A Look Back at the Beatnik Riot
On Sunday, April 9, 1961, what has come to be known as the Beatnik Riot, or Washington Square Folk Riot, took place (see the flashback in the Villager). Since the 1940’s Washington Square Park had been an epicenter for folk music – a public gathering spot where the likes of Bob Dylan, Joan Baez, and David Bennett Cohen could feel at home and play their music freely (see GVSHP’s Village History). In 1961 the Washington Square Association, along with then Parks Commissioner Newbold Morris, acted on their belief that the park should be tranquil and quiet. Police were ordered to remove “the roving troubadours and their followers” from the park.

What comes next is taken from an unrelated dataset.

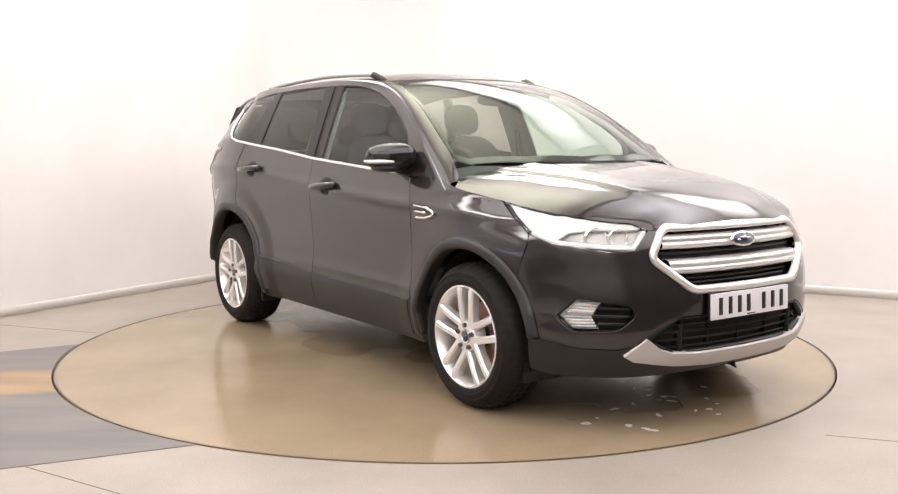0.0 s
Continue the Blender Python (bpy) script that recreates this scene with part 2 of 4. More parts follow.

On Sunday, April 9th, close to 3,000 “Beatniks,” including a 19-year-old Bob Dylan, came to the park to play their music in opposition of this ban. The protest was arranged by Izzy Young, head of the Folklore Center on MacDougal Street. A group of protestors who sat in the fountain singing “We Shall Not be Moved” was attacked by police with billy clubs. Another group sang the Star Spangled Banner, thinking police would not attack such a display of patriotism- they were wrong. Even the mounted police unit was present. All in all, many were arrested and many more were pushed, shoved, and ordered out. Eventually the ban was lifted after more protests ensued and a 1,500 person petition was signed.
Very little documentation remains from that significant day, other than a 17-minute film taken of the riot by Dan Drasin titled “Sunday” (which can be viewed online) and photos taken by Izzy Young. The legacy of free-spirit and artistic creation in Washington Square Park, however, remains ever-present.